Briket Evler Savaştan Kaçan Suriyeli Ailelere Yuva Oluyor

Suriye'deki savaş nedeniyle çeşitli bölgelerden kaçıp Türkiye sınırına yakın noktalara gelen Suriyeli aileler, zor şartlarda yaşam sürdürdükleri çadır kamplardan İdlib'de inşa edilen briket evlere yerleştiriliyor.

AFAD ve Hatay Valiliği koordinesinde Türk sivil toplum kuruluşları ile uluslararası yardım derneklerinin desteğiyle İdlib kırsalına yapılan briket evlere yerleşen aileler, özellikle kış aylarında su baskını yaşadıkları ve çamur içinde kaldıkları çadırlardan kurtuluyor.

İçerisinde okul ve ibadethane de bulunan yerleşkede, tamamlanan 57 bin evden 52 bini Suriyeli ailelere teslim edildi.
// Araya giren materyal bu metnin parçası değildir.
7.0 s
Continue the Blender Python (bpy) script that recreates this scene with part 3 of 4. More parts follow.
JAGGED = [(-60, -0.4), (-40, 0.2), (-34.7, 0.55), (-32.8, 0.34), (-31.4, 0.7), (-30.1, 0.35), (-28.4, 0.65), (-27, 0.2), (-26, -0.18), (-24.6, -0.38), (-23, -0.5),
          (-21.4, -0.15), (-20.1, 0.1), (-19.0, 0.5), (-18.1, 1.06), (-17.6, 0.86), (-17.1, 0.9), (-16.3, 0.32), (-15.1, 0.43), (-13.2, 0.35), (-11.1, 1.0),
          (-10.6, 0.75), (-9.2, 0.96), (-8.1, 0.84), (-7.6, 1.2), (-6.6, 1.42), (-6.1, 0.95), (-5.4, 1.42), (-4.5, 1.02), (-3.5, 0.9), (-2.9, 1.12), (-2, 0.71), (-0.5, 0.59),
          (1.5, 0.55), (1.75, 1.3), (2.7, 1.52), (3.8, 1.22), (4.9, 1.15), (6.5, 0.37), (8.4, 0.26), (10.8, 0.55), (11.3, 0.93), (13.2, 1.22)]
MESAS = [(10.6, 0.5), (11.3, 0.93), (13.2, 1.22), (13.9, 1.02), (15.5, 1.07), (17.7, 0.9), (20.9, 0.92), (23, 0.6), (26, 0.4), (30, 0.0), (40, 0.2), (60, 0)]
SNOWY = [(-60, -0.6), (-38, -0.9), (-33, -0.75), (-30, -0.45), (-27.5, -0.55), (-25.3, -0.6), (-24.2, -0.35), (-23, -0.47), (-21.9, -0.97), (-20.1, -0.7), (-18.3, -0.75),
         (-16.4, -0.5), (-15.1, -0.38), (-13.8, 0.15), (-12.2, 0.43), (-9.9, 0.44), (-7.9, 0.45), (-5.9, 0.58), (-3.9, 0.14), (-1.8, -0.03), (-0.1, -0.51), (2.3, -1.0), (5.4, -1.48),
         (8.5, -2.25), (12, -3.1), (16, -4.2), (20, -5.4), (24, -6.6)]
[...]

Toplam 77 bin ev projesinin yapıldığı bölgede, yaklaşık 9 bin briket evin inşası sürüyor. Yapımı devam eden evler de peyderpey tamamlanarak ihtiyaç sahibi ailelerin kullanımına sunulacak.
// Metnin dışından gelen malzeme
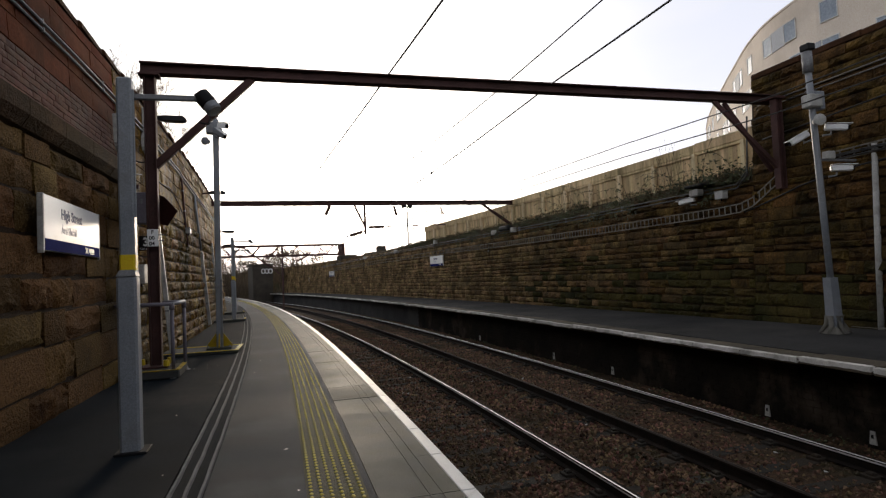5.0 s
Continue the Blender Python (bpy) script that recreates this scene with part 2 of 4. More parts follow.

Yeni yuvalarına kavuşan aileler Türkiye'ye minnettar

Kemmune Recep Tayyip Erdoğan Yerleşkesi mahalle temsilcilerinden Enver Ali Arif, AA muhabirine, daha önce 4 yıl çadırlarda yaşadığını söyledi.
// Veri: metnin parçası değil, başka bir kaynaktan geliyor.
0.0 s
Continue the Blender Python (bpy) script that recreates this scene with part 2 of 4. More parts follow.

Ev için Türkiye'ye teşekkür eden Arif, şöyle konuştu:

"İdlib'in güneyindeki köyümüzden 4 yıl önce savaştan kaçıp çadıra yerleşmiştik. Çadırda yaşam çok zordu. Çok şey değişti. Çadırlarda yılan, akrep gibi yabani hayvanlardan korunamıyorduk. Bir nevi haşerelerin içinden çıkıp bu beton evlere yerleştik. Çadırda yaşarken her yer çamurdu. Şimdi üstü beton, altı beton. Briket bir eve geldik. Savaştan önce yaşadığımız evler gibi. Banyosu, tuvaleti, mutfağı her şeyi var. Çadırda yaşadığımız hayattan yüz kat daha iyi. Burada kendimizi köyümüzde gibi hissediyoruz. Savaşın bitmesini ve köyümüze dönmeyi çok isteriz. Bizleri çadırlardan çıkarıp evlere kavuşturan, yaşantımızın güzelleşmesini sağlayan Türk halkına, hayırsever derneklere çok teşekkür ediyoruz. Cumhurbaşkanı Recep Tayyip Erdoğan'a şükranlarımızı sunuyoruz."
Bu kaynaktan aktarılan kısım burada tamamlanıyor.